◆ GIVEN REQUEST: Omit the pictures, then write out every entry exactly as it reads.

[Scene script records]
— begin —

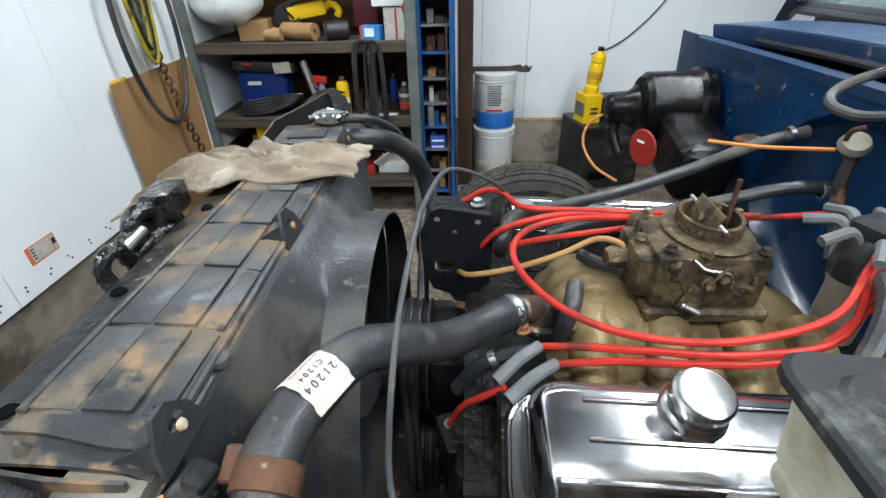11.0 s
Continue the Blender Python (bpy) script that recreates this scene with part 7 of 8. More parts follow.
for c, r in (((-0.580, 0.180, 0.755), (10, 20, 40)), ((-0.575, 0.085, 0.628), (0, 30, 20)), ((-0.585, 0.175, 0.795), (0, 0, 30)), ((-0.57, 0.115, 0.605), (20, 0, 60))):
    part("connector", box(c, (0.019, 0.013, 0.011), r, 0.002), CONNECTORTAN, lw, "pale tan connector")
part("black_lead", tube([(-0.57, 0.15, 0.745), (-0.54, 0.21, 0.735), (-0.50, 0.26, 0.715), (-0.455, 0.285, 0.68), (-0.435, 0.28, 0.63), (-0.445, 0.25, 0.58), (-0.48, 0.20, 0.53), (-0.53, 0.14, 0.505), (-0.57, 0.10, 0.50)], 0.0045, 8, 6), BLACKPLASTIC, lw, "looping black lead")
bulb = thing("lamp_socket", (-0.60, 0.19, 0.66), "brass lamp socket hanging on its lead", "lamp socket")
part("socket_shell", lathe([(0, 0.0), (0.007, 0.0), (0.009, 0.006), (0.009, 0.020), (0.006, 0.024), (0.006, 0.036), (0, 0.038)], basis((-0.570, 0.215, 0.72), (-0.5, -0.8, 0.1)), 14), BRASS, bulb)

# card box on the corner tray
cx = thing("small_card_box", (-0.635, 0.085, 0.935), "small green and blue printed card box", "box")
bmx = pose(-0.632, 0.122, 0.9335, 0, 0, 12)
part("carton", mbox(bmx, (0.064, 0.074, 0.024), 0.0015), plain("pale_green_card", (0.055, 0.11, 0.088), 0.5), cx)
part("printed_top", mbox(bmx @ pose(0, 0, 0.0125), (0.062, 0.072, 0.0008), 0), plain("teal_print", (0.012, 0.15, 0.10), 0.4), cx, "teal printed top")
part("blue_print", mbox(bmx @ pose(0.016, 0.004, 0.0132), (0.034, 0.044, 0.0008), 0), plain("blue_print", (0.02, 0.11, 0.30), 0.4), cx)
part("print_ring", lathe([(0.013, 0), (0.018, 0.0008), (0.020, 0)], bmx @ pose(-0.005, 0, 0.0134), 24), INKWHITE, cx)
part("print_ring", lathe([(0.006, 0), (0.009, 0.0008), (0.010, 0)], bmx @ pose(-0.005, 0, 0.0134), 24), INKWHITE, cx)
part("print_mark", mbox(bmx @ pose(0.012, -0.0373, 0), (0.016, 0.0008, 0.014), 0), PAPERWHITE, cx)
part("flap", sheet([[V(-0.655, 0.170, 0.947), V(-0.598, 0.172, 0.947)], [V(-0.625, 0.222, 0.958), V(-0.606, 0.226, 0.958)]], 0.001), plain("yellow_card", (0.50, 0.33, 0.08), 0.6), cx, "yellow card flap")

# ---- things on the cowl ----
def cowl_frame(x, y, lift, turn):
    return Matrix.Translation((x, y, cowl_z(x, max(y, 0.36)) + lift)) @ basis((0, 0, 0), (-0.05, 0, 1)) @ pose(0, 0, 0, 0, 0, turn)


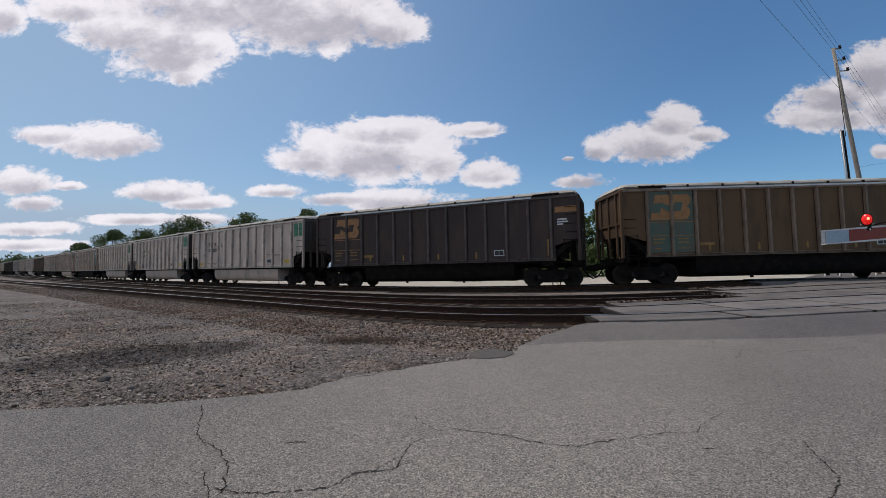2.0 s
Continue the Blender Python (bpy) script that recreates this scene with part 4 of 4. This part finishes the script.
CRACKS = [
    ([(-2.18, 3.62), (-2.00, 3.32), (-1.93, 3.16), (-1.81, 2.95), (-1.69, 2.80), (-1.60, 2.76), (-1.46, 2.65), (-1.43, 2.58), (-1.35, 2.51), (-1.29, 2.40), (-1.27, 2.32), (-1.21, 2.24), (-1.21, 2.16)], 0.009),
    ([(-1.35, 2.50), (-1.30, 2.50)], 0.004),
    ([(-1.43, 2.40), (-1.35, 2.28), (-1.27, 2.19), (-1.21, 2.06)], 0.006),
    ([(-1.28, 2.22), (-1.11, 2.17), (-1.02, 2.17), (-0.87, 2.17), (-0.76, 2.19), (-0.62, 2.23), (-0.57, 2.30), (-0.52, 2.36), (-0.43, 2.38), (-0.33, 2.39), (-0.29, 2.42), (-0.28, 2.48), (-0.27, 2.56)], 0.009),
    ([(-0.27, 2.56), (-0.25, 2.66), (-0.23, 2.75), (-0.17, 2.81), (-0.11, 2.88), (-0.03, 2.94), (0.05, 2.98)], 0.006),
    ([(-0.44, 2.36), (-0.40, 2.42), (-0.35, 2.49), (-0.31, 2.53), (-0.27, 2.56)], 0.006),
    ([(-0.29, 2.42), (-0.25, 2.46), (-0.18, 2.49)], 0.005),
    ([(-0.24, 3.26), (-0.22, 3.11), (-0.15, 3.07), (-0.07, 2.96), (-0.03, 2.94)], 0.005),
    ([(-0.37, 3.03), (-0.29, 3.07), (-0.21, 3.10)], 0.004),
    ([(0.05, 2.98), (0.17, 2.94), (0.33, 2.89), (0.45, 2.84), (0.59, 2.75), (0.76, 2.69), (0.87, 2.67), (0.99, 2.71), (1.21, 2.78)], 0.009),
    ([(1.21, 2.78), (1.40, 2.83), (1.57, 2.87), (1.69, 2.86), (1.80, 2.88), (1.88, 2.97), (1.95, 3.03)], 0.007),
    ([(1.95, 3.03), (2.09, 3.14), (2.25, 3.25)], 0.004),
    ([(2.41, 2.72), (2.34, 2.60), (2.28, 2.47), (2.23, 2.35), (2.19, 2.26), (2.11, 2.18), (2.02, 2.11), (1.92, 2.03)], 0.008),
    ([(3.29, 6.0), (3.67, 5.72), (4.03, 5.5), (4.57, 5.4), (5.15, 5.45), (5.67, 5.55)], 0.012),
    ([(4.05, 5.5), (3.86, 5.2), (3.66, 5.07)], 0.008),
    ([(-1.12, 4.30), (-0.69, 4.62), (-0.18, 4.98), (0.32, 5.23)], 0.016),
    ([(-1.1, 2.76), (-1.02, 2.79), (-0.95, 2.78)], 0.012),
    ([(1.66, 2.62), (1.74, 2.62)], 0.014),
]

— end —

◆ ANSWER FOR THE TASK:
11.0 s
Continue the Blender Python (bpy) script that recreates this scene with part 7 of 8. More parts follow.
for c, r in (((-0.580, 0.180, 0.755), (10, 20, 40)), ((-0.575, 0.085, 0.628), (0, 30, 20)), ((-0.585, 0.175, 0.795), (0, 0, 30)), ((-0.57, 0.115, 0.605), (20, 0, 60))):
    part("connector", box(c, (0.019, 0.013, 0.011), r, 0.002), CONNECTORTAN, lw, "pale tan connector")
part("black_lead", tube([(-0.57, 0.15, 0.745), (-0.54, 0.21, 0.735), (-0.50, 0.26, 0.715), (-0.455, 0.285, 0.68), (-0.435, 0.28, 0.63), (-0.445, 0.25, 0.58), (-0.48, 0.20, 0.53), (-0.53, 0.14, 0.505), (-0.57, 0.10, 0.50)], 0.0045, 8, 6), BLACKPLASTIC, lw, "looping black lead")
bulb = thing("lamp_socket", (-0.60, 0.19, 0.66), "brass lamp socket hanging on its lead", "lamp socket")
part("socket_shell", lathe([(0, 0.0), (0.007, 0.0), (0.009, 0.006), (0.009, 0.020), (0.006, 0.024), (0.006, 0.036), (0, 0.038)], basis((-0.570, 0.215, 0.72), (-0.5, -0.8, 0.1)), 14), BRASS, bulb)

# card box on the corner tray
cx = thing("small_card_box", (-0.635, 0.085, 0.935), "small green and blue printed card box", "box")
bmx = pose(-0.632, 0.122, 0.9335, 0, 0, 12)
part("carton", mbox(bmx, (0.064, 0.074, 0.024), 0.0015), plain("pale_green_card", (0.055, 0.11, 0.088), 0.5), cx)
part("printed_top", mbox(bmx @ pose(0, 0, 0.0125), (0.062, 0.072, 0.0008), 0), plain("teal_print", (0.012, 0.15, 0.10), 0.4), cx, "teal printed top")
part("blue_print", mbox(bmx @ pose(0.016, 0.004, 0.0132), (0.034, 0.044, 0.0008), 0), plain("blue_print", (0.02, 0.11, 0.30), 0.4), cx)
part("print_ring", lathe([(0.013, 0), (0.018, 0.0008), (0.020, 0)], bmx @ pose(-0.005, 0, 0.0134), 24), INKWHITE, cx)
part("print_ring", lathe([(0.006, 0), (0.009, 0.0008), (0.010, 0)], bmx @ pose(-0.005, 0, 0.0134), 24), INKWHITE, cx)
part("print_mark", mbox(bmx @ pose(0.012, -0.0373, 0), (0.016, 0.0008, 0.014), 0), PAPERWHITE, cx)
part("flap", sheet([[V(-0.655, 0.170, 0.947), V(-0.598, 0.172, 0.947)], [V(-0.625, 0.222, 0.958), V(-0.606, 0.226, 0.958)]], 0.001), plain("yellow_card", (0.50, 0.33, 0.08), 0.6), cx, "yellow card flap")

# ---- things on the cowl ----
def cowl_frame(x, y, lift, turn):
    return Matrix.Translation((x, y, cowl_z(x, max(y, 0.36)) + lift)) @ basis((0, 0, 0), (-0.05, 0, 1)) @ pose(0, 0, 0, 0, 0, turn)


2.0 s
Continue the Blender Python (bpy) script that recreates this scene with part 4 of 4. This part finishes the script.
CRACKS = [
    ([(-2.18, 3.62), (-2.00, 3.32), (-1.93, 3.16), (-1.81, 2.95), (-1.69, 2.80), (-1.60, 2.76), (-1.46, 2.65), (-1.43, 2.58), (-1.35, 2.51), (-1.29, 2.40), (-1.27, 2.32), (-1.21, 2.24), (-1.21, 2.16)], 0.009),
    ([(-1.35, 2.50), (-1.30, 2.50)], 0.004),
    ([(-1.43, 2.40), (-1.35, 2.28), (-1.27, 2.19), (-1.21, 2.06)], 0.006),
    ([(-1.28, 2.22), (-1.11, 2.17), (-1.02, 2.17), (-0.87, 2.17), (-0.76, 2.19), (-0.62, 2.23), (-0.57, 2.30), (-0.52, 2.36), (-0.43, 2.38), (-0.33, 2.39), (-0.29, 2.42), (-0.28, 2.48), (-0.27, 2.56)], 0.009),
    ([(-0.27, 2.56), (-0.25, 2.66), (-0.23, 2.75), (-0.17, 2.81), (-0.11, 2.88), (-0.03, 2.94), (0.05, 2.98)], 0.006),
    ([(-0.44, 2.36), (-0.40, 2.42), (-0.35, 2.49), (-0.31, 2.53), (-0.27, 2.56)], 0.006),
    ([(-0.29, 2.42), (-0.25, 2.46), (-0.18, 2.49)], 0.005),
    ([(-0.24, 3.26), (-0.22, 3.11), (-0.15, 3.07), (-0.07, 2.96), (-0.03, 2.94)], 0.005),
    ([(-0.37, 3.03), (-0.29, 3.07), (-0.21, 3.10)], 0.004),
    ([(0.05, 2.98), (0.17, 2.94), (0.33, 2.89), (0.45, 2.84), (0.59, 2.75), (0.76, 2.69), (0.87, 2.67), (0.99, 2.71), (1.21, 2.78)], 0.009),
    ([(1.21, 2.78), (1.40, 2.83), (1.57, 2.87), (1.69, 2.86), (1.80, 2.88), (1.88, 2.97), (1.95, 3.03)], 0.007),
    ([(1.95, 3.03), (2.09, 3.14), (2.25, 3.25)], 0.004),
    ([(2.41, 2.72), (2.34, 2.60), (2.28, 2.47), (2.23, 2.35), (2.19, 2.26), (2.11, 2.18), (2.02, 2.11), (1.92, 2.03)], 0.008),
    ([(3.29, 6.0), (3.67, 5.72), (4.03, 5.5), (4.57, 5.4), (5.15, 5.45), (5.67, 5.55)], 0.012),
    ([(4.05, 5.5), (3.86, 5.2), (3.66, 5.07)], 0.008),
    ([(-1.12, 4.30), (-0.69, 4.62), (-0.18, 4.98), (0.32, 5.23)], 0.016),
    ([(-1.1, 2.76), (-1.02, 2.79), (-0.95, 2.78)], 0.012),
    ([(1.66, 2.62), (1.74, 2.62)], 0.014),
]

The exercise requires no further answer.